Но ни ее слова, ни общественное мнение, ни красноречие адвоката не повлияли на решение суда. Мария Спиридонова была приговорена к смертной казни через повешение.
В ожидании казни
В ожидании исполнения приговора Мария провела шестнадцать дней. Позже она писала, что такие моменты навсегда меняют человека. «Ни для кого в течение ряда последующих месяцев этот приговор не обходился незаметно. Для готовых на него и слишком знающих, за что умирают, зачастую состояние под смертной казнью полно нездешнего обаяния, о нем они всегда вспоминают как о самой яркой и счастливой полосе жизни, полосе, когда времени не было, когда испытывалось глубокое одиночество и в то же время небывалое, немыслимое до того любовное единение с каждым человеком и со всем миром вне каких либо преград. И, конечно, это уже самой необыкновенностью своей, пребывание между жизнью и могилой, не может считаться нормальным, и возврат к жизни зачастую встряхивал всю нервную систему».

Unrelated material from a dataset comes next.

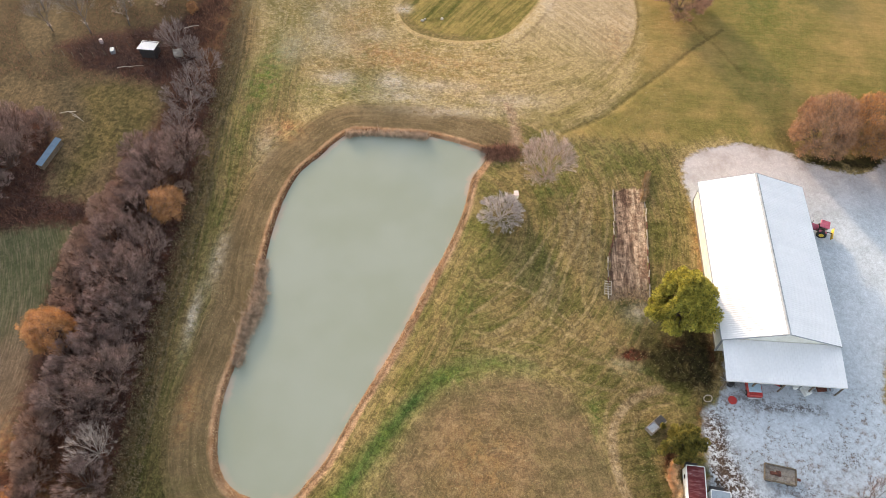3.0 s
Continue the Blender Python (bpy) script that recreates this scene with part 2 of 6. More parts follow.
    "leaf_gold": leafy("leaf_gold", (0.56, 0.30, 0.11, 1), (0.62, 0.35, 0.14, 1), (0.44, 0.22, 0.08, 1)),
    "leaf_brown": leafy("leaf_brown", (0.30, 0.13, 0.07, 1), (0.38, 0.18, 0.09, 1), (0.18, 0.08, 0.05, 1)),
    "twig_pink": leafy("twig_pink", (0.46, 0.335, 0.275, 1), (0.54, 0.40, 0.335, 1), (0.34, 0.24, 0.20, 1), 0.9),
    "leaf_peach": leafy("leaf_peach", (0.64, 0.38, 0.23, 1), (0.70, 0.44, 0.28, 1), (0.54, 0.30, 0.18, 1)),
    "needle": leafy("needle", (0.30, 0.285, 0.055, 1), (0.54, 0.445, 0.08, 1), (0.13, 0.145, 0.04, 1)),
    "juniper": leafy("juniper", (0.075, 0.085, 0.025, 1), (0.34, 0.26, 0.05, 1), (0.04, 0.055, 0.02, 1)),
}


# ---- mesh tools ----
class Mesh:
    """Gathers corners and faces for one mesh."""

    def __init__(self):
        self.v, self.f = [], []

    def quad(self, *pts):
        n = len(self.v)
        self.v += [tuple(p) for p in pts]
        self.f.append(tuple(range(n, n + len(pts))))
        return self

    def box(self, x0, y0, z0, x1, y1, z1, bev=0.0, m=None):
        """A box; bev takes off its upright and upper edges."""
        if bev <= 0:
            rings = [(x0, y0, x1, y1, z0, 0), (x0, y0, x1, y1, z1, 0)]
        else:
            rings = [(x0, y0, x1, y1, z0, bev), (x0, y0, x1, y1, z1 - bev, bev), (x0 + bev, y0 + bev, x1 - bev, y1 - bev, z1, bev * 0.6)]
        start, per = len(self.v), 4 if bev <= 0 else 8
        for a, b, c, d, z, e in rings:
            if per == 4:
                ring = [(a, b), (c, b), (c, d), (a, d)]
            else:
                ring = [(a + e, b), (c - e, b), (c, b + e), (c, d - e), (c - e, d), (a + e, d), (a, d - e), (a, b + e)]
            self.v += [(m @ Vector((x, y, z)))[:] if m else (x, y, z) for x, y in ring]
        for k in range(len(rings) - 1):
            for i in range(per):
                j = (i + 1) % per
                p = start + k * per
                self.f.append((p + i, p + j, p + per + j, p + per + i))
        self.f.append(tuple(reversed(range(start, start + per))))
        self.f.append(tuple(range(start + (len(rings) - 1) * per, start + len(rings) * per)))
        return self

    def tube(self, pts, radii, sides=6, cap=True):
        start = len(self.v)
        for i, p in enumerate(pts):
            a = Vector(pts[max(i - 1, 0)])
            b = Vector(pts[min(i + 1, len(pts) - 1)])
            d = (b - a).normalized()
            u = d.cross(Vector((0.3, 0.1, 1)) if abs(d.z) < 0.9 else Vector((1, 0.2, 0))).normalized()
            w = d.cross(u)
            for k in range(sides):
                g = 2 * math.pi * k / sides
                self.v.append(tuple(Vector(p) + (u * math.cos(g) + w * math.sin(g)) * radii[i]))
        for i in range(len(pts) - 1):
            for k in range(sides):
                j = (k + 1) % sides
                q = start + i * sides
                self.f.append((q + k, q + j, q + sides + j, q + sides + k))
        if cap:
            self.f.append(tuple(reversed(range(start, start + sides))))
            self.f.append(tuple(range(start + (len(pts) - 1) * sides, start + len(pts) * sides)))
        return self

    def slab(self, pts, thick, up=None):
        """A plate: a flat outline, with its thickness laid on the far side of its normal."""
        p = [Vector(q) for q in pts]
        n = up or (p[1] - p[0]).cross(p[2] - p[0]).normalized()
        s, k = len(self.v), len(p)
        self.v += [tuple(q) for q in p] + [tuple(q - n * thick) for q in p]
        self.f.append(tuple(range(s, s + k)))
        self.f.append(tuple(reversed(range(s + k, s + 2 * k))))
        for i in range(k):
            j = (i + 1) % k
            self.f.append((s + i, s + k + i, s + k + j, s + j))
        return self

    def wheel(self, c, axis, r, w, sides=14):
        """A tyre-like disc with a rounded shoulder."""
        c, axis = Vector(c), Vector(axis).normalized()
        pts = [c + axis * w * k for k in (-0.5, -0.42, 0.42, 0.5)]
        return self.tube(pts, [r * 0.86, r, r, r * 0.86], sides)

    def data(self, name, smooth=False):
        me = bpy.data.meshes.new(name)
        me.from_pydata(self.v, [], self.f)
        if smooth:
            me.polygons.foreach_set("use_smooth", [True] * len(me.polygons))
        me.update()
        return me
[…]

В газете «Молва» появилось письмо матери Марии Спиридоновой под заголовком «Обращение к русским матерям».
К вам, русские матери, обращаюсь! Вас прошу понять мою скорбь, мою тоску!
Вся Россия слышала о моей несчастной дочери. Вникните в мою душу, поймите, как невыносимо знать об истязаниях своего измученного, поруганного ребенка и не помочь ему; видеть, как угасает близкая, дорогая жизнь и не облегчить ее страданий, а знать, что все ее муки только преддверие к казни.

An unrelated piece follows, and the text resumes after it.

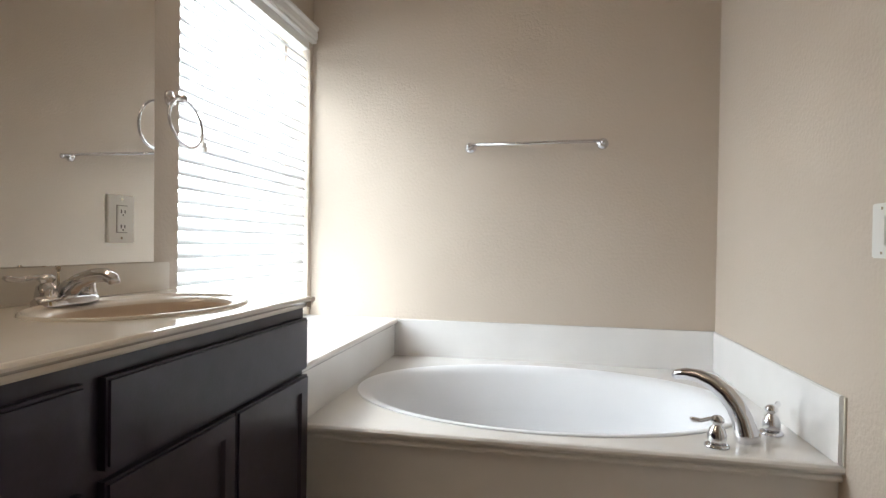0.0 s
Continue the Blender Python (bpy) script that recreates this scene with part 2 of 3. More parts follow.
def pbox(name, parent, x0, x1, y0, y1, z0, z1, material, label="", bevel=0.0):
    bm = bmesh.new()
    bm_box(bm, x0, x1, y0, y1, z0, z1)
    return placed(name, bm, material, parent, label, bevel)


pbox("jamb", frame_ob, -0.004, XW + 0.004, DY1, DY1 + 0.018, 0, DH, TRIM)
pbox("jamb", frame_ob, -0.004, XW + 0.004, DY0 - 0.018, DY0, 0, DH, TRIM)
pbox("head_jamb", frame_ob, -0.004, XW + 0.004, DY0 - 0.018, DY1 + 0.018, DH, DH + 0.018, TRIM)
pbox("stop", frame_ob, 0.035, 0.075, DY1 - 0.011, DY1, 0, DH, TRIM, bevel=0.003)
pbox("stop", frame_ob, 0.035, 0.075, DY0, DY0 + 0.011, 0, DH, TRIM, bevel=0.003)
pbox("stop", frame_ob, 0.035, 0.075, DY0 + 0.011, DY1 - 0.011, DH - 0.011, DH, TRIM, bevel=0.003)
for x, o in ((0, -1), (XW, 1)):
    for y, s in ((DY1 + 0.005, 1), (DY0 - 0.005, -1)):
        bm = bmesh.new()
        prism(bm, CAS, (x, y, 0), (x, y, DH + 0.005), (o, 0, 0), (0, s, 0))
        placed("casing", bm, TRIM, frame_ob)
    bm = bmesh.new()
    prism(bm, CAS, (x, DY0 - 0.065, DH + 0.005), (x, DY1 + 0.065, DH + 0.005), (o, 0, 0), (0, 0, 1))
    placed("casing", bm, TRIM, frame_ob)
strike = pbox("strike_plate", frame_ob, 0.088, 0.118, DY1 - 0.002, DY1 + 0.001, 0.832, 0.892, NICKEL, "worn nickel strike plate")
pbox("latch_hole", strike, 0.095, 0.108, DY1 - 0.0035, DY1, 0.849, 0.875, DARK)


# ---- closet door, six panels ----
def six_panel_door(w, h, t):
    bm = bmesh.new()
    xs = [0, 0.105, 0.280, 0.334, 0.509, w]
    zs = [0, 0.19, 0.80, 0.97, 1.585, 1.69, 1.885, h]
    for y, flip in ((t, False), (0, True)):
        vs = [[bm.verts.new((x, y, z)) for z in zs] for x in xs]
        panels = []
        for a in range(5):
            for b in range(7):
                q = [vs[a][b], vs[a + 1][b], vs[a + 1][b + 1], vs[a][b + 1]]
                f = bm.faces.new(q if flip else q[::-1])
                if a in (1, 3) and b in (1, 3, 5):
                    panels.append(f)
        for th, d in ((0.010, -0.007), (0.008, 0.0), (0.024, 0.005)):
            bm.normal_update()
            bmesh.ops.inset_individual(bm, faces=panels, thickness=th, depth=d)
    edge = [e for e in bm.edges if e.is_boundary]
    bmesh.ops.bridge_loops(bm, edges=edge)
    return bm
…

Вы все, матери, у которых умирали дети, имели хоть утешение ходить за ними, ласками успокоить их предсмертную тоску… а я? А моя девочка?..

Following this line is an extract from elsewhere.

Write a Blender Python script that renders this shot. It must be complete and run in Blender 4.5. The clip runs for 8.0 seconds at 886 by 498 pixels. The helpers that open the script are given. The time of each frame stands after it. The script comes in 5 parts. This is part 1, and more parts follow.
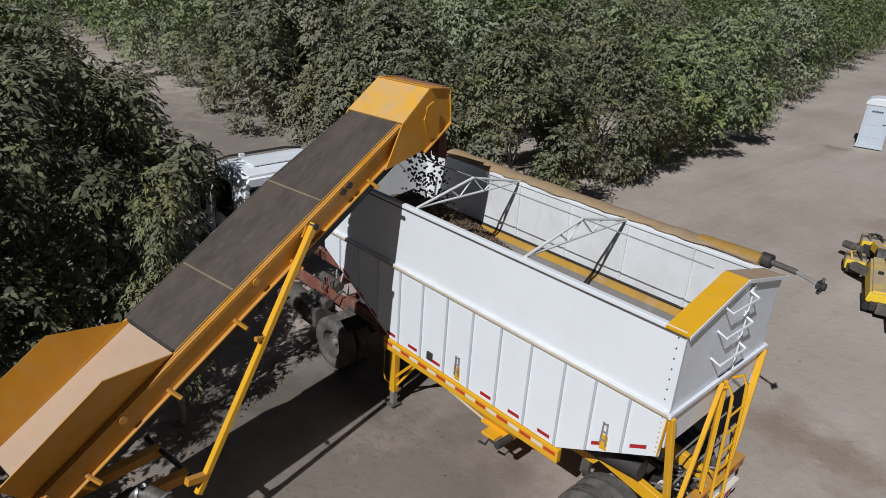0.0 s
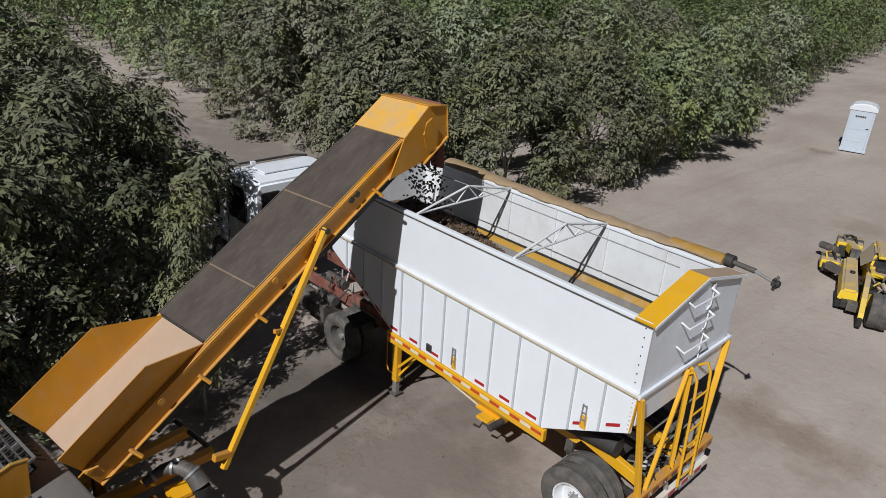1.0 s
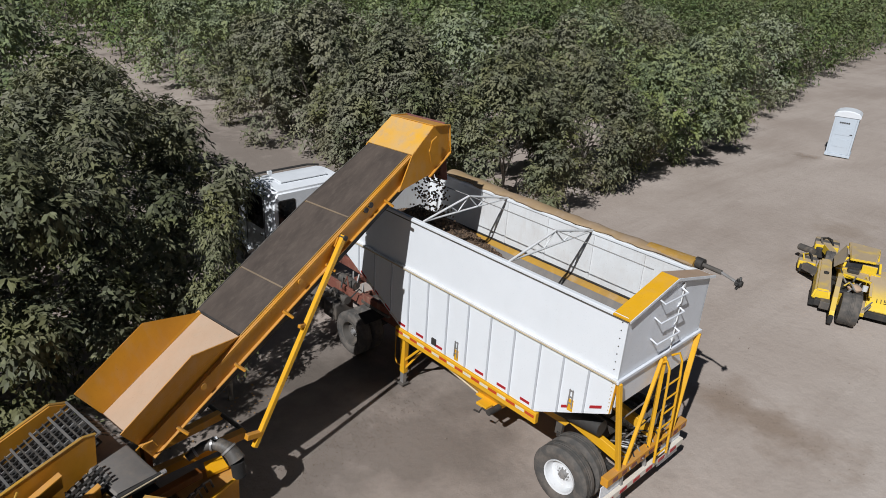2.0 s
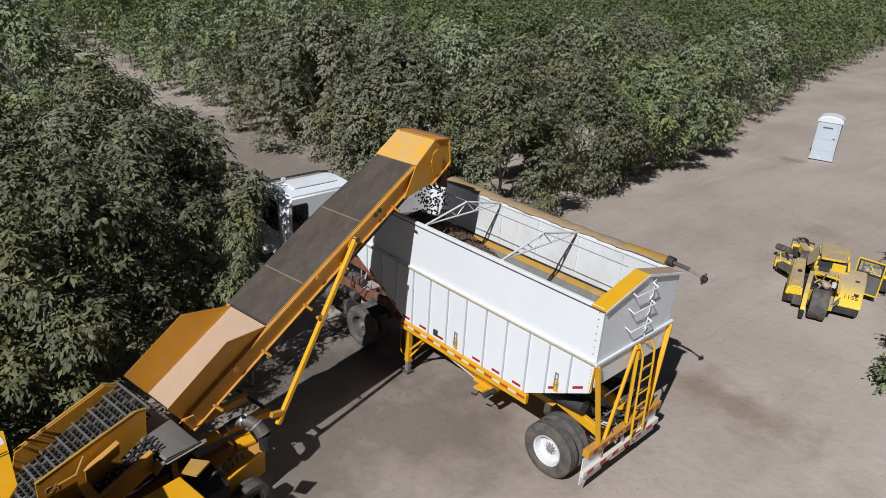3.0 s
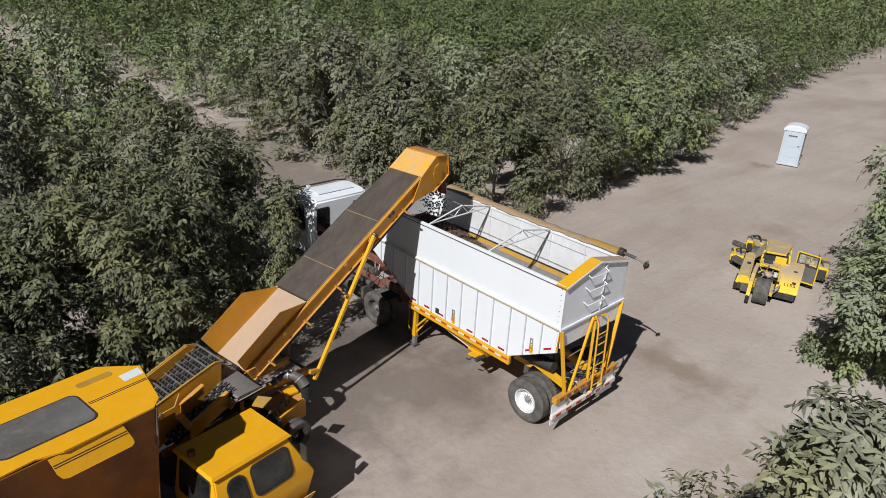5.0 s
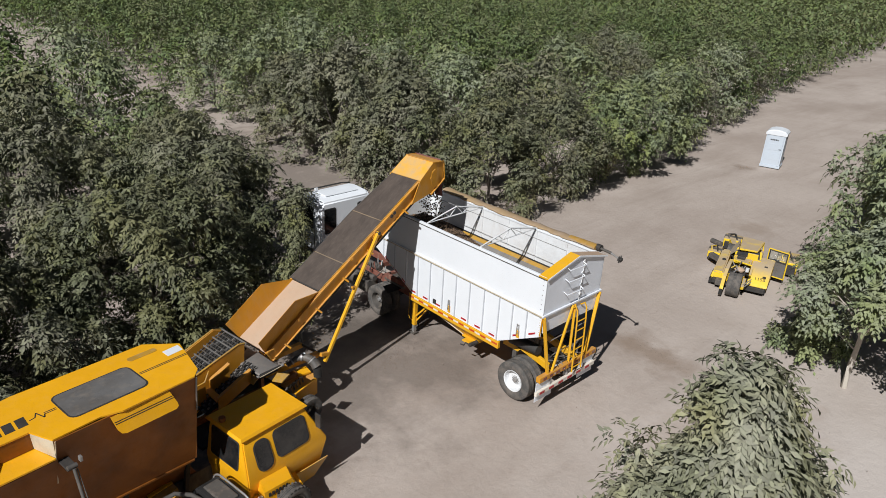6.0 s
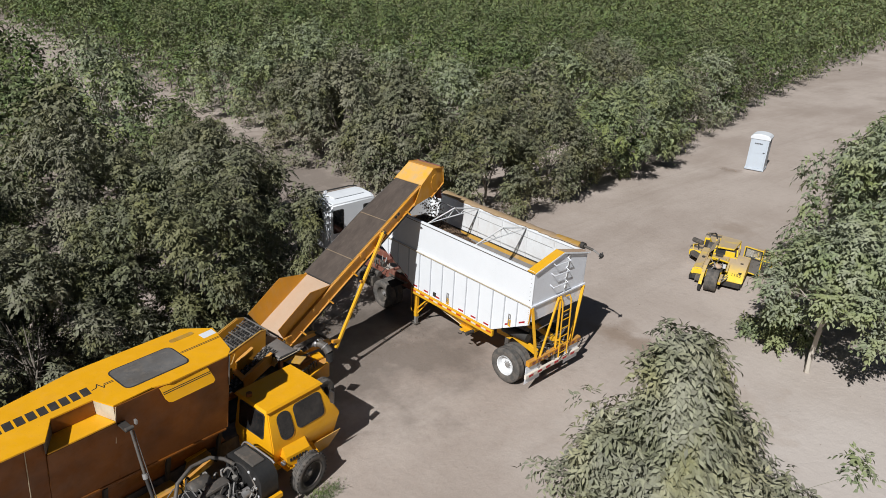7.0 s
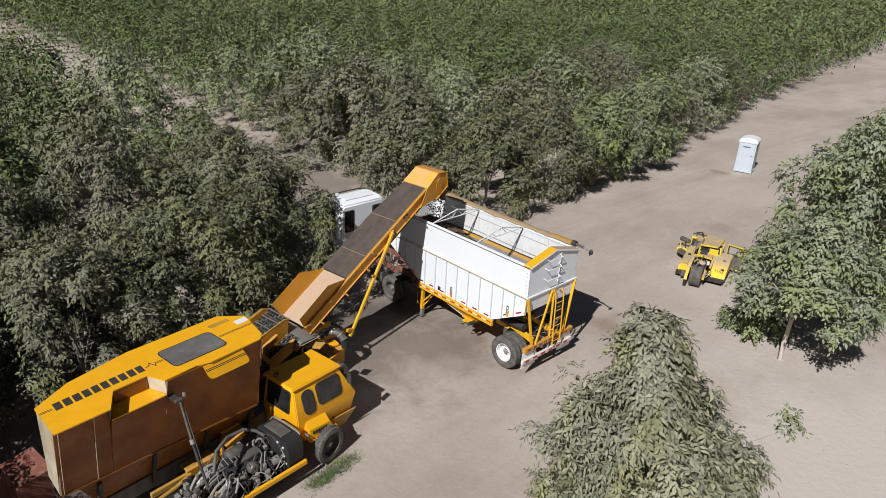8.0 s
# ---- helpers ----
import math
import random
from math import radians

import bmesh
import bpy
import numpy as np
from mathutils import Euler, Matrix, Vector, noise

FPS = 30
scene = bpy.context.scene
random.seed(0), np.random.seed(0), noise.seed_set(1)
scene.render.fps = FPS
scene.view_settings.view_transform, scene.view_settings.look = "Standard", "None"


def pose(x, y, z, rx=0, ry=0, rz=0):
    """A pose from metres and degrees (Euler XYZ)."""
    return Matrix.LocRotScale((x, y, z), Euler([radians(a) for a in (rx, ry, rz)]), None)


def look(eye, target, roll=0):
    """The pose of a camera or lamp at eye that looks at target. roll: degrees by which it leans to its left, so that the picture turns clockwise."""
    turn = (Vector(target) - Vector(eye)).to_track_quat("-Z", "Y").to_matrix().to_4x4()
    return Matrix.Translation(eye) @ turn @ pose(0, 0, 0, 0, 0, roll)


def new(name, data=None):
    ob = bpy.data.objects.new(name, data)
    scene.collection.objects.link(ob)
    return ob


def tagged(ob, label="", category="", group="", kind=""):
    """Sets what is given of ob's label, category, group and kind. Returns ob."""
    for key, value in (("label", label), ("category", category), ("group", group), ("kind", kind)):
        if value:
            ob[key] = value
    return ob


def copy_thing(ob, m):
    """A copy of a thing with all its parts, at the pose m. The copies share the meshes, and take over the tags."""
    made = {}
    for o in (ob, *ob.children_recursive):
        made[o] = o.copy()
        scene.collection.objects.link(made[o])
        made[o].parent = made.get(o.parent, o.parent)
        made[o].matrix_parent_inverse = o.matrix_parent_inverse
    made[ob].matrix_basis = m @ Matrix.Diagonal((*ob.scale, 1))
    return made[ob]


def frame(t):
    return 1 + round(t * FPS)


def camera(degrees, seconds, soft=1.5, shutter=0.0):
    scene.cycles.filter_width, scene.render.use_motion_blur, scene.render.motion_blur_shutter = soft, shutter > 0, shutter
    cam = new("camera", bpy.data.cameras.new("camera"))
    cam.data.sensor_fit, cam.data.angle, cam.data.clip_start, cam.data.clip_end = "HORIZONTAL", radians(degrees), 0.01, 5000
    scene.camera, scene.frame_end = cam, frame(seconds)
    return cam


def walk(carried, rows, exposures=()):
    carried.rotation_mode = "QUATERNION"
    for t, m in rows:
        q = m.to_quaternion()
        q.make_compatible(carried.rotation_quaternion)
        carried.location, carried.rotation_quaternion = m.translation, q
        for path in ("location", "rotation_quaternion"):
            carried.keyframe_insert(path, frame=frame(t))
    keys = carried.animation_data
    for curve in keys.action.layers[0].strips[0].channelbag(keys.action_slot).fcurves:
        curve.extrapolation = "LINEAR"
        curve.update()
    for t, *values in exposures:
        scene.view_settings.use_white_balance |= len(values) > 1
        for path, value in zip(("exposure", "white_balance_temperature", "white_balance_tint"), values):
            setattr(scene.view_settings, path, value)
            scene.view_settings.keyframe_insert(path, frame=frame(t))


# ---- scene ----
# camera and its flight: seconds, place, yaw, pitch, roll
cam = camera(65.17, 8.0, soft=0.65)
PATH = [
    (0.0, -6.506, -2.783, 7.623, -44.447, -23.664, 3.776),
    (0.5, -6.832, -3.140, 7.847, -44.525, -23.659, 3.761),
    (1.0, -7.208, -3.509, 8.100, -44.582, -23.660, 3.740),
    (1.5, -7.661, -3.901, 8.404, -44.603, -23.656, 3.713),
    (3.0, -9.126, -5.334, 9.328, -44.598, -23.606, 3.544),
    (3.5, -9.676, -5.869, 9.624, -44.578, -23.574, 3.489),
    (4.0, -10.269, -6.459, 9.934, -44.552, -23.541, 3.443),
    (4.5, -10.886, -7.105, 10.270, -44.534, -23.506, 3.395),
    (6.0, -12.752, -9.236, 11.318, -44.468, -23.423, 3.231),
    (6.5, -13.399, -9.962, 11.691, -44.445, -23.405, 3.201),
    (7.0, -14.081, -10.655, 12.075, -44.424, -23.404, 3.176),
    (7.5, -14.789, -11.340, 12.457, -44.404, -23.411, 3.157),
    (8.0, -15.539, -11.973, 12.838, -44.380, -23.429, 3.137),
]


def eye_row(t, x, y, z, yaw, pitch, roll):
    a, b = radians(yaw), radians(pitch)
    way = (-math.sin(a) * math.cos(b), math.cos(a) * math.cos(b), math.sin(b))
    return t, look((x, y, z), (x + way[0] * 10, y + way[1] * 10, z + way[2] * 10), roll)


walk(cam, [eye_row(*row) for row in PATH], exposures=[(0.0, -0.42, 6000, 10), (1.5, -0.30, 6050, 10), (3.5, -0.18, 6100, 10), (4.5, -0.12, 6150, 10), (6.5, -0.06, 6200, 10), (8.0, 0.0, 6250, 10)])

# daylight: clear sky and one low-angle sun from behind the camera's left
SUN = Vector((-0.6956, -0.2260, 0.6820)).normalized()
world = bpy.data.worlds.new("sky")
scene.world = world
world.use_nodes = True
sky = world.node_tree.nodes.new("ShaderNodeTexSky")
sky.sky_type, sky.sun_disc = "NISHITA", False
sky.sun_elevation = math.asin(SUN.z)
sky.sun_rotation = math.atan2(SUN.x, SUN.y)
world.node_tree.links.new(sky.outputs[0], world.node_tree.nodes["Background"].inputs[0])
world.node_tree.nodes["Background"].inputs[1].default_value = 0.02
sun = new("sun", bpy.data.lights.new("sun", "SUN"))
sun.data.energy, sun.data.angle, sun.data.color = 5.0, radians(0.5), (1.0, 0.98, 0.945)
sun.matrix_world = look(SUN * 60, (0, 0, 0))


# ---- materials ----
def material(name, rough=0.6, metal=0.0):
    m = bpy.data.materials.new(name)
    m.use_nodes = True
    nt = m.node_tree
    b = nt.nodes["Principled BSDF"]
    b.inputs["Roughness"].default_value, b.inputs["Metallic"].default_value = rough, metal
    return m, nt, b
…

Она умрет одна, с страшным воспоминанием пережитого, в тюрьме, среди чужих, без родной ласки, без матери.
Пусть она виновата, но, отдавая свою молодую жизнь, должна ли она была еще пройти тот крестный путь, через который прошла она?
Вы, матери подрастающих и взрослых дочерей, вспомните, какое поругание, какие нравственные пытки она пережила между этими двумя злодеями, и скажите, должна ли она умереть, не искупила ли она еще свой грех.
Мать Маруси Александра Спиридонова.
«Молва». 1906. 21 марта.
Самые знаменитые в России террористы Григорий Гершуни и Егор Сазонов писали Спиридоновой из Шлиссельбургской крепости в Тамбовскую тюрьму: «Вас уже сравнивали с истерзанной Россией. И Вы, товарищ, несомненно, — ее символ».
Некий 16-летний киевлянин заочно влюбился в мученицу. Он мечтал упасть к ее ногам и молился на ее портрет. Не веря, что изувеченная девушка сможет пережить суровое тюремное заключение, он решил умереть вместе с ней и наложил на себя руки — повесился.
Поэт Максимилиан Волошин посвятил героине стихи:
Тамбовские крестьяне молились за нее в специально поставленной часовне во имя Марии Египетской. Революционерка София Дубнова-Эрлих, дочь историка еврейства Семена Дубнова, в своих мемуарах вспоминала, как неожиданно для себя увидела на собрании бундовцев[4] в доме у старика Соломона рядом с мезузой и менорой фотографию Спиридоновой. Ее портрет имелся у всех студентов и курсисток в съемных в складчину комнатах в доходных домах. Кроме того, все статьи о ней перепубликовывались социалистической и либеральной печатью на Западе.
4
Бунд — еврейская социалистическая партия, действовавшая в Восточной Европе с 90-х годов XIX века — до 40-х годов XX века. Бунд считал себя единственным представителем интересов достаточно многочисленного на этих землях еврейского рабочего класса. Представители Бунда занимали руководящие роли в общероссийском меньшевистском движении, вели политический диалог с кадетами, но от сотрудничества с большевиками отказывались, так как отрицали возможность немедленного перехода к социализму и считали более предпочтительной для страны буржуазно-демократическую альтернативу. Первоначально включали в арсенал деятельности терроризм.